WHAT TO PRODUCE: Copy nothing but the text: reproduce each line of the listing exactly and leave the pictures out.

----- RECORDS SHOWN

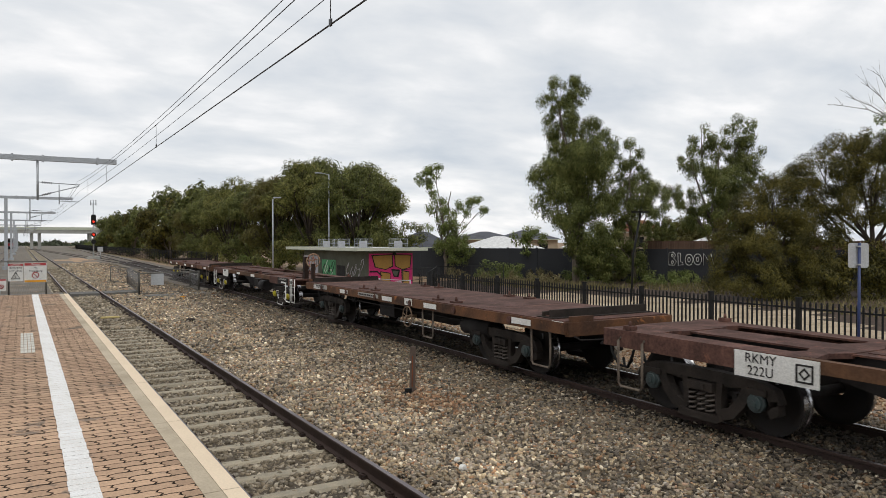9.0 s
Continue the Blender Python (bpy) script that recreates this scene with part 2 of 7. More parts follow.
def leaf_material(name, a, b, c):
    m = bpy.data.materials.new(name)
    m.use_nodes = True
    nt = m.node_tree
    p = nt.nodes["Principled BSDF"]
    p.inputs["Roughness"].default_value = 0.6
    p.inputs["Specular IOR Level"].default_value = 0.25
    g = nt.nodes.new("ShaderNodeNewGeometry")
    tc = nt.nodes.new("ShaderNodeTexCoord")
    no = nt.nodes.new("ShaderNodeTexNoise")
    no.inputs["Scale"].default_value, no.inputs["Detail"].default_value = 0.8, 3
    nt.links.new(tc.outputs["Object"], no.inputs["Vector"])
    ad = nt.nodes.new("ShaderNodeMath")
    ad.operation = "MULTIPLY_ADD"
    ad.inputs[1].default_value = 0.5
    nt.links.new(g.outputs["Random Per Island"], ad.inputs[0])
    nt.links.new(no.outputs["Fac"], ad.inputs[2])
    r = nt.nodes.new("ShaderNodeValToRGB")
    r.color_ramp.elements[0].position, r.color_ramp.elements[0].color = 0.42, (*a, 1)
    r.color_ramp.elements[1].position, r.color_ramp.elements[1].color = 1.0, (*c, 1)
    r.color_ramp.elements.new(0.7).color = (*b, 1)
    nt.links.new(ad.outputs[0], r.inputs[0])
    nt.links.new(r.outputs[0], p.inputs["Base Color"])
    tr = nt.nodes.new("ShaderNodeBsdfTranslucent")
    nt.links.new(r.outputs[0], tr.inputs[0])
    mx = nt.nodes.new("ShaderNodeMixShader")
    mx.inputs[0].default_value = 0.25
    nt.links.new(p.outputs[0], mx.inputs[1])
    nt.links.new(tr.outputs[0], mx.inputs[2])
    nt.links.new(mx.outputs[0], nt.nodes["Material Output"].inputs[0])
    return m


M["leaf_gum"] = leaf_material("leaf_gum", (0.036, 0.048, 0.012), (0.098, 0.115, 0.029), (0.21, 0.22, 0.066))
M["leaf_wattle"] = leaf_material("leaf_wattle", (0.022, 0.022, 0.0055), (0.056, 0.052, 0.010), (0.165, 0.138, 0.027))
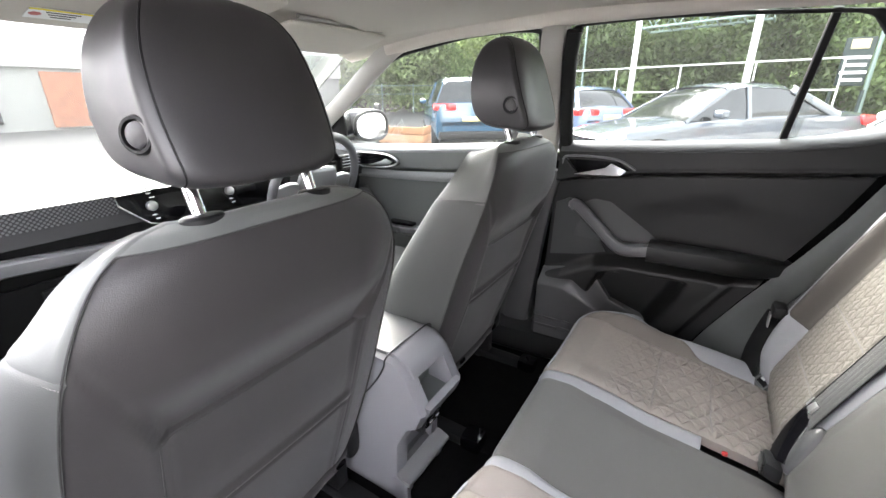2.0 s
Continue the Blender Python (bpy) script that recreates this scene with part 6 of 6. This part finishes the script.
def bricks(u0, u1, z0, z1):
    bl, bh, gap = 0.215, 0.065, 0.011
    row = 0
    z = z0
    while z + bh <= z1:
        u = u0 - (bl / 2 if row % 2 else 0)
        while u < u1:
            a, b = max(u, u0), min(u + bl, u1)
            if b - a > 0.06:
                yield a, b, z, z + bh
            u += bl + gap
        z += bh + gap
        row += 1


def brick_wall(parent, u0, u1, z0, z1, d):
    for a, b, p, q in bricks(u0, u1, z0, z1):
        part("brick", slab(a, b, p, q, d - 0.05, d + 0.012), M_brick, parent)


pier = thing("brick_pier", tuple(wall_at(-0.4, GROUND)), "orange brick pier beside the sign", "pier")
part("core", slab(-0.62, -0.12, GROUND, 6.5, -0.4, 0.1), M_mortar, pier)
plain = thing("rendered_wall", tuple(wall_at(-4.0, GROUND)), "bright white rendered wall", "wall", kind="structure")
part("wall_face", slab(-9.0, -0.64, GROUND, 7.0, -0.4, 0.02), M_clad, plain)

# ---- shops across the road in front ----
far_shop = thing("roadside_building", (-24.0, 7.0, GROUND), "pale low building with grey fascia and orange brick part", "building")
part("wall", box_bm((-25.5, 6.0, 2.2), (3.0, 34.0, 4.6)), M_clad, far_shop)
part("fascia", box_bm((-23.9, 6.0, 3.2), (0.3, 34.0, 1.6), 0.02), mat("pale_grey_fascia", (0.5, 0.5, 0.48), 0.6, var=0.08, scale=0.8, fine=10, bump=0.02), far_shop, "pale grey fascia band")
part("brick_panel", box_bm((-23.92, 6.9, 1.15), (0.2, 1.5, 2.2)), M_brick, far_shop, "orange brick panel")
part("brick_panel", box_bm((-23.92, 11.5, 1.35), (0.2, 5.0, 2.6)), M_brick, far_shop, "orange brick panel")
for k in range(8):
    part("shop_window", box_bm((-23.95, -8 + 1.7 * k, 1.2), (0.1, 1.4, 1.9)), M_carglass, far_shop, "dark shop window")
part("roof", box_bm((-25.6, 6.0, 4.65), (3.8, 35.0, 0.25), 0.03), M_dark, far_shop)

# bricks of the pier and of the annexe, last
brick_wall(pier, -0.62, -0.12, 2.0, 3.9, 0.1)
brick_wall(bay, 4.3, 6.4, 0.95, 1.72, 1.15)
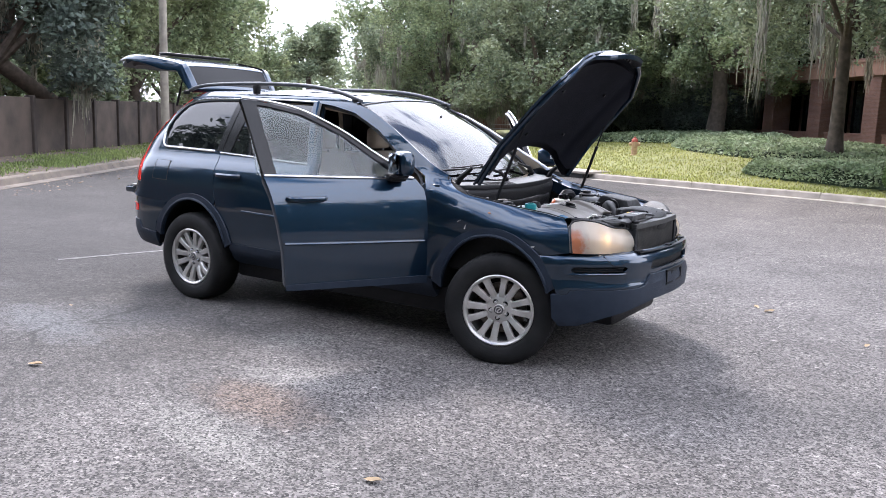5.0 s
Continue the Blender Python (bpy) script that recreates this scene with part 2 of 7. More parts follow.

----------

ANSWER TO THIS EXERCISE:
9.0 s
Continue the Blender Python (bpy) script that recreates this scene with part 2 of 7. More parts follow.
def leaf_material(name, a, b, c):
    m = bpy.data.materials.new(name)
    m.use_nodes = True
    nt = m.node_tree
    p = nt.nodes["Principled BSDF"]
    p.inputs["Roughness"].default_value = 0.6
    p.inputs["Specular IOR Level"].default_value = 0.25
    g = nt.nodes.new("ShaderNodeNewGeometry")
    tc = nt.nodes.new("ShaderNodeTexCoord")
    no = nt.nodes.new("ShaderNodeTexNoise")
    no.inputs["Scale"].default_value, no.inputs["Detail"].default_value = 0.8, 3
    nt.links.new(tc.outputs["Object"], no.inputs["Vector"])
    ad = nt.nodes.new("ShaderNodeMath")
    ad.operation = "MULTIPLY_ADD"
    ad.inputs[1].default_value = 0.5
    nt.links.new(g.outputs["Random Per Island"], ad.inputs[0])
    nt.links.new(no.outputs["Fac"], ad.inputs[2])
    r = nt.nodes.new("ShaderNodeValToRGB")
    r.color_ramp.elements[0].position, r.color_ramp.elements[0].color = 0.42, (*a, 1)
    r.color_ramp.elements[1].position, r.color_ramp.elements[1].color = 1.0, (*c, 1)
    r.color_ramp.elements.new(0.7).color = (*b, 1)
    nt.links.new(ad.outputs[0], r.inputs[0])
    nt.links.new(r.outputs[0], p.inputs["Base Color"])
    tr = nt.nodes.new("ShaderNodeBsdfTranslucent")
    nt.links.new(r.outputs[0], tr.inputs[0])
    mx = nt.nodes.new("ShaderNodeMixShader")
    mx.inputs[0].default_value = 0.25
    nt.links.new(p.outputs[0], mx.inputs[1])
    nt.links.new(tr.outputs[0], mx.inputs[2])
    nt.links.new(mx.outputs[0], nt.nodes["Material Output"].inputs[0])
    return m


M["leaf_gum"] = leaf_material("leaf_gum", (0.036, 0.048, 0.012), (0.098, 0.115, 0.029), (0.21, 0.22, 0.066))
M["leaf_wattle"] = leaf_material("leaf_wattle", (0.022, 0.022, 0.0055), (0.056, 0.052, 0.010), (0.165, 0.138, 0.027))
2.0 s
Continue the Blender Python (bpy) script that recreates this scene with part 6 of 6. This part finishes the script.
def bricks(u0, u1, z0, z1):
    bl, bh, gap = 0.215, 0.065, 0.011
    row = 0
    z = z0
    while z + bh <= z1:
        u = u0 - (bl / 2 if row % 2 else 0)
        while u < u1:
            a, b = max(u, u0), min(u + bl, u1)
            if b - a > 0.06:
                yield a, b, z, z + bh
            u += bl + gap
        z += bh + gap
        row += 1


def brick_wall(parent, u0, u1, z0, z1, d):
    for a, b, p, q in bricks(u0, u1, z0, z1):
        part("brick", slab(a, b, p, q, d - 0.05, d + 0.012), M_brick, parent)


pier = thing("brick_pier", tuple(wall_at(-0.4, GROUND)), "orange brick pier beside the sign", "pier")
part("core", slab(-0.62, -0.12, GROUND, 6.5, -0.4, 0.1), M_mortar, pier)
plain = thing("rendered_wall", tuple(wall_at(-4.0, GROUND)), "bright white rendered wall", "wall", kind="structure")
part("wall_face", slab(-9.0, -0.64, GROUND, 7.0, -0.4, 0.02), M_clad, plain)

# ---- shops across the road in front ----
far_shop = thing("roadside_building", (-24.0, 7.0, GROUND), "pale low building with grey fascia and orange brick part", "building")
part("wall", box_bm((-25.5, 6.0, 2.2), (3.0, 34.0, 4.6)), M_clad, far_shop)
part("fascia", box_bm((-23.9, 6.0, 3.2), (0.3, 34.0, 1.6), 0.02), mat("pale_grey_fascia", (0.5, 0.5, 0.48), 0.6, var=0.08, scale=0.8, fine=10, bump=0.02), far_shop, "pale grey fascia band")
part("brick_panel", box_bm((-23.92, 6.9, 1.15), (0.2, 1.5, 2.2)), M_brick, far_shop, "orange brick panel")
part("brick_panel", box_bm((-23.92, 11.5, 1.35), (0.2, 5.0, 2.6)), M_brick, far_shop, "orange brick panel")
for k in range(8):
    part("shop_window", box_bm((-23.95, -8 + 1.7 * k, 1.2), (0.1, 1.4, 1.9)), M_carglass, far_shop, "dark shop window")
part("roof", box_bm((-25.6, 6.0, 4.65), (3.8, 35.0, 0.25), 0.03), M_dark, far_shop)

# bricks of the pier and of the annexe, last
brick_wall(pier, -0.62, -0.12, 2.0, 3.9, 0.1)
brick_wall(bay, 4.3, 6.4, 0.95, 1.72, 1.15)
5.0 s
Continue the Blender Python (bpy) script that recreates this scene with part 2 of 7. More parts follow.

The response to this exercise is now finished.